Press Release from Scotland Against Criminalising Communities
Thursday 17 March
Census scandal - Scotland's Registrar General must apologise for "misrepresentation"
Campaigners say Scotland's Registrar General must apologise for misrepresenting census contractor's role in human rights abuses
Scotland Against Criminalising Communities (SACC) has today written to Scotland's Registrar General, Duncan Macniven, to complain that he has misrepresented the facts about the role played in human rights abuses at Abu Ghraib by US defence contractor CACI International, whose wholly-owned UK subsidiary CACI (UK) Ltd is playing a major and controversial role in Scotland's census. SACC is demanding a correction and an apology from the Registrar General.
Duncan Macniven has repeatedly claimed that objections to CACI's involvement in the census are based on allegations that he calls "unproven" and "unsubstantiated." SACC has on various occasions highlighted the serious but still unproven allegations of torture and other ill-treatment contained in ongoing lawsuits brought against CACI in the US by former Abu Ghraib prisoners. But SACC has made it clear from the outset that it's primary concern was over the undisputed presence of CACI interrogators at Abu Ghraib in 2003-4. Long-term detention without charge or trial, sleep deprivation, sensory deprivation and intimidation by dogs were officially-sanctioned elements of the Abu Ghraib regime of which CACI International was a part. These practices are human rights violations. CACI International's involvement in them is a matter of record, not an allegation.

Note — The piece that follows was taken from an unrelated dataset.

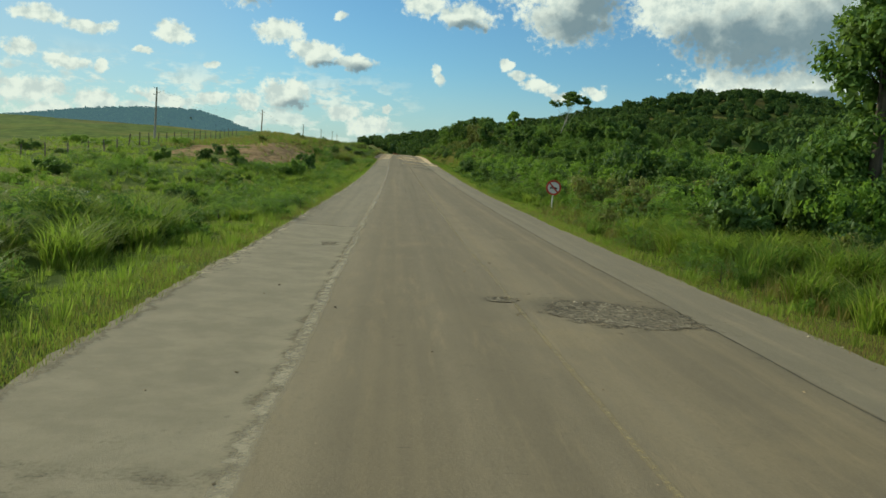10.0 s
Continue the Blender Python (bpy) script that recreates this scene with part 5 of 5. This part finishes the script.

Richard Haley, Chair of SACC, said:
"The abuse at Abu Ghraib, and the involvement of civilian contractors, is amongst the key human rights issues of our time. The echoes of Abu Ghraib continue to poison relations between the US and its allies and the Arab and Islamic world, as well as sickening people everywhere. It's unacceptable that the Registrar General - a senior public servant - is misrepresenting the facts of the case. He's employed by Scottish taxpayers to look after the country's records. He's not employed to act as a corporate spin-merchant for CACI. The misrepresentation has to stop. There has to be an apology. The Scottish Government has to make it clear that it doesn't endorse the misrepresentation and that it recognises that CACI International has been involved in human rights abuses."
SACC's letter to the Registrar General follows:
Letter from SACC to the Registrar General
Dear Mr Macniven,
I am writing to you on behalf of Scotland Against Criminalising Communities (SACC) to ask that you address the concerns that we have raised over the involvement of CACI (UK) in Scotland's census, and that you desist from publicly misrepresenting CACI International's record of involvement in human rights abuses.
In a letter published in the Dumbarton Recorder today you refer (as you have on other occasions) to "unproven" and "unsubstantiated" allegations against CACI International. As you must be aware, our objections to the contract with CACI (UK) are based primarily on the undisputed presence of interrogators employed by CACI International at Abu Ghraib in 2003-2004.
CACI staff interrogated prisoners held without charge or trial (as was normal at Abu Ghraib) and did so under US rules of engagement that permitted sensory deprivation, sleep deprivation and intimidation by dogs. These practices are undoubtedly human rights abuses, although they are apparently not so regarded by the US Government. These abuses are not "allegations"; they are matters of record.
In addition to its undisputed involvement in these human rights abuses, CACI is alleged by former Abu Ghraib prisoners to have been responsible (with others) for their torture and ill-treatment in ways that went far beyond anything permitted under US rules of engagement. These allegations are the subject of ongoing lawsuits in the US. They are not "unsubstantiated"; they are supported by very substantial evidence. They are, of course, "unproven" for the moment. You highlight the fact that the allegations were made 7 years ago. The slow progress of the cases through US courts is because CACI has so far refused to address the substance of the allegations but has instead chosen to argue that, as a US Government contractor, it is immune to proceedings under US law.
You note that EU procurement rules do not allow you to exclude bidders because of "unproven allegations." But you do not address your failure to make use of the discretionary power provided under EU rules to exclude a bidder that "has been guilty of grave professional misconduct proven by any means which the contracting authorities can demonstrate."
You say that your department is "fundamentally committed to ethical conduct." If that were the case, you would be obliged to use the discretionary powers available to you to ensure that your department - and our country - is not associated with human rights abuses.
The abuses at Abu Ghraib, and the role played in them by civilian contractors, are issues of continuing global importance. It is absolutely unacceptable for a senior public servant to misrepresent the facts of this issue. To do so risks bringing Scotland into disrepute. I hope you will issue a correction to your earlier statements and that you will apologise for misleading the Scottish public in this way.